====== DATA EXCERPT

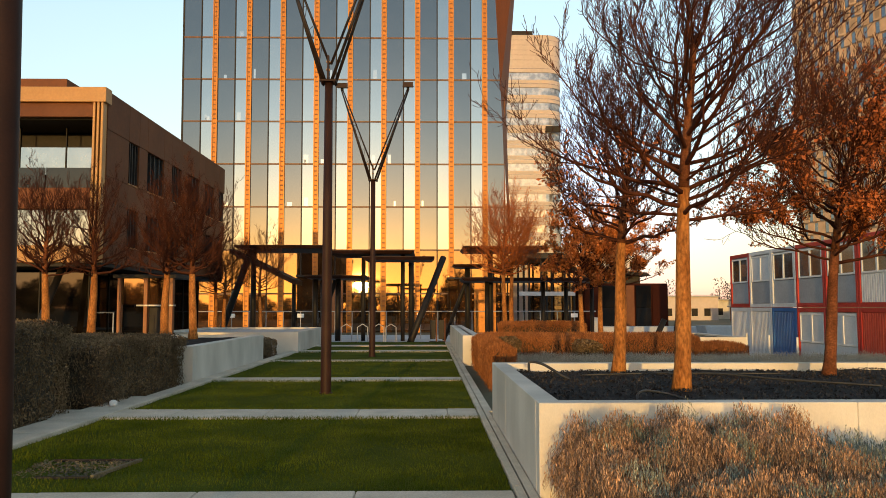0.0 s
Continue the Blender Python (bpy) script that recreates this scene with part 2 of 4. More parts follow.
M_GREYPANE = glazing("grey blue panes", (0.45, 0.5, 0.55), rough=0.08, coat=0.5, behind=(0.1, 0.11, 0.12))
M_CHECK_PANE = glazing("dull facade panes", (0.5, 0.52, 0.55), rough=0.12, coat=0.4, behind=(0.13, 0.12, 0.115))
M_GREY = material("grey container panels", (0.30, 0.31, 0.33), (0.36, 0.37, 0.39), 0.9, 0.55, fine=12, vary=0.1, speck=0.08)
M_PALEGREY = material("pale grey container panels", (0.58, 0.59, 0.61), (0.68, 0.69, 0.70), 0.9, 0.5, fine=12, speck=0.06)
M_RED = material("red container paint", (0.36, 0.022, 0.014), (0.46, 0.035, 0.02), 1.2, 0.45, fine=15, speck=0.12)
M_BLUE = material("blue container paint", (0.02, 0.10, 0.32), (0.03, 0.14, 0.40), 1.2, 0.45, fine=15, speck=0.12)
M_ORANGE = material("orange red sign face", (0.75, 0.12, 0.03), (0.85, 0.17, 0.04), 1, 0.5)
M_CREAM = material("cream sign face", (0.8, 0.62, 0.5), (0.85, 0.68, 0.56), 1, 0.5)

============

Transcribe the whole listing, character for character, but not its images.

*REPLY TO THE EXERCISE*:
0.0 s
Continue the Blender Python (bpy) script that recreates this scene with part 2 of 4. More parts follow.
M_GREYPANE = glazing("grey blue panes", (0.45, 0.5, 0.55), rough=0.08, coat=0.5, behind=(0.1, 0.11, 0.12))
M_CHECK_PANE = glazing("dull facade panes", (0.5, 0.52, 0.55), rough=0.12, coat=0.4, behind=(0.13, 0.12, 0.115))
M_GREY = material("grey container panels", (0.30, 0.31, 0.33), (0.36, 0.37, 0.39), 0.9, 0.55, fine=12, vary=0.1, speck=0.08)
M_PALEGREY = material("pale grey container panels", (0.58, 0.59, 0.61), (0.68, 0.69, 0.70), 0.9, 0.5, fine=12, speck=0.06)
M_RED = material("red container paint", (0.36, 0.022, 0.014), (0.46, 0.035, 0.02), 1.2, 0.45, fine=15, speck=0.12)
M_BLUE = material("blue container paint", (0.02, 0.10, 0.32), (0.03, 0.14, 0.40), 1.2, 0.45, fine=15, speck=0.12)
M_ORANGE = material("orange red sign face", (0.75, 0.12, 0.03), (0.85, 0.17, 0.04), 1, 0.5)
M_CREAM = material("cream sign face", (0.8, 0.62, 0.5), (0.85, 0.68, 0.56), 1, 0.5)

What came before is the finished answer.